• Material
##############################

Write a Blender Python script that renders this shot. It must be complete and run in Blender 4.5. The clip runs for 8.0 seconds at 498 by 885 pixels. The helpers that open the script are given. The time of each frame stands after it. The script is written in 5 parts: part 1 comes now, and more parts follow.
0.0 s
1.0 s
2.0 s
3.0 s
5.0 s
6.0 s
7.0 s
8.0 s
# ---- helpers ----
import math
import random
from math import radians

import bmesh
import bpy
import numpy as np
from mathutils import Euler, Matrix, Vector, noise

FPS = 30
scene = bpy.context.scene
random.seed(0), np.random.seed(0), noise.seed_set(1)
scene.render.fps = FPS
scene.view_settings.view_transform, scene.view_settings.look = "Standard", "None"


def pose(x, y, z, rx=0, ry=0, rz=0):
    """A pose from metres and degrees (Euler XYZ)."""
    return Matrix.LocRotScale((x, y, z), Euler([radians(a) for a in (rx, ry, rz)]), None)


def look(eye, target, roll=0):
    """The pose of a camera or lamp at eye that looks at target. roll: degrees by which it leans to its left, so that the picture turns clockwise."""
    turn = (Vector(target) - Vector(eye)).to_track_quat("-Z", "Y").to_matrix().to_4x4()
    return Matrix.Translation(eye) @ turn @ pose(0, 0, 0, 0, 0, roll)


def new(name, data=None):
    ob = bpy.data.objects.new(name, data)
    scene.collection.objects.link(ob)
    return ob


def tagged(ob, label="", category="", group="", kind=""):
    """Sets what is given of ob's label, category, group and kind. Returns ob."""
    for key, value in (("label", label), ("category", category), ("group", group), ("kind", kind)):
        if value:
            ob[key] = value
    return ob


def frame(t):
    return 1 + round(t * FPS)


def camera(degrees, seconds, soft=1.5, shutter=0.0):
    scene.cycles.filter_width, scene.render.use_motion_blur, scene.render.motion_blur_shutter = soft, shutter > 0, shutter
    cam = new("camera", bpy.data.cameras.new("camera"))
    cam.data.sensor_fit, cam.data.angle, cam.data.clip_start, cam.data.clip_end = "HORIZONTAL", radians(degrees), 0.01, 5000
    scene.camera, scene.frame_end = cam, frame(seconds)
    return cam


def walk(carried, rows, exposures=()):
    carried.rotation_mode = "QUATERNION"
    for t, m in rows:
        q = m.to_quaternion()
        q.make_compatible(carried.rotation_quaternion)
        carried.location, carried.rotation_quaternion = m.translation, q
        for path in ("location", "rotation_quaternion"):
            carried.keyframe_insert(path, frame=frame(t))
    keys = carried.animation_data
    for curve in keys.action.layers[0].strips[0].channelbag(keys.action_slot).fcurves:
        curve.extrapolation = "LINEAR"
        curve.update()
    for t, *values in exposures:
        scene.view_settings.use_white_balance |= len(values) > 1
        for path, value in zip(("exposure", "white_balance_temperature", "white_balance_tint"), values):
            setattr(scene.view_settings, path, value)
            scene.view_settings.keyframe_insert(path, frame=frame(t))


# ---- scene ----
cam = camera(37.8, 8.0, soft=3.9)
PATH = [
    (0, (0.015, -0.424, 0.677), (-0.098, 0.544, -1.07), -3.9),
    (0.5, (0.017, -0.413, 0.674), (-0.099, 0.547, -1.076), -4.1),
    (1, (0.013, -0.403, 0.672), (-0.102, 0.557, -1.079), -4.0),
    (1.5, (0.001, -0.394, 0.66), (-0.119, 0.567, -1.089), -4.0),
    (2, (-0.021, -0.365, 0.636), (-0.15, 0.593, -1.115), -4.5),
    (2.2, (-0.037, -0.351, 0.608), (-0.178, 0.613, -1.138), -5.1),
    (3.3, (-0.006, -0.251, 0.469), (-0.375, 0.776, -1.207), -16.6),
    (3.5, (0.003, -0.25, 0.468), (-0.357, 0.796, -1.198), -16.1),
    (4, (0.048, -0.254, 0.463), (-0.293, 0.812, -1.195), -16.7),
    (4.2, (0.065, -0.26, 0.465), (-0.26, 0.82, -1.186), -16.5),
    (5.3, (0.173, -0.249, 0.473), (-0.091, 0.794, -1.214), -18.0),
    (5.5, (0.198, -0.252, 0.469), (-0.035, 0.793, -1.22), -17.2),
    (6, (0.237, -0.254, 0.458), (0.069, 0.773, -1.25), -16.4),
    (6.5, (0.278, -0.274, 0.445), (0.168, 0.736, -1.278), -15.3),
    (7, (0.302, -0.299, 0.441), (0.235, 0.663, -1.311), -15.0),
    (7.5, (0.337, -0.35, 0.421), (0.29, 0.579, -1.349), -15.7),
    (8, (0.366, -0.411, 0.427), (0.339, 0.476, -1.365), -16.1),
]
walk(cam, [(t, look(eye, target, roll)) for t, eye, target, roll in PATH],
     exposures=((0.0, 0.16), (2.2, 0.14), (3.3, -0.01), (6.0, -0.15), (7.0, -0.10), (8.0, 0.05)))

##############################

• To do
Your task is to quote exactly the lines beginning with the one that contains "random.seed(0), np.random.seed(0), noise.seed_set(1)" and ending with the one that contains "of a camera", with nothing left out or added.

• Reply
random.seed(0), np.random.seed(0), noise.seed_set(1)
scene.render.fps = FPS
scene.view_settings.view_transform, scene.view_settings.look = "Standard", "None"


def pose(x, y, z, rx=0, ry=0, rz=0):
    """A pose from metres and degrees (Euler XYZ)."""
    return Matrix.LocRotScale((x, y, z), Euler([radians(a) for a in (rx, ry, rz)]), None)


def look(eye, target, roll=0):
    """The pose of a camera or lamp at eye that looks at target. roll: degrees by which it leans to its left, so that the picture turns clockwise."""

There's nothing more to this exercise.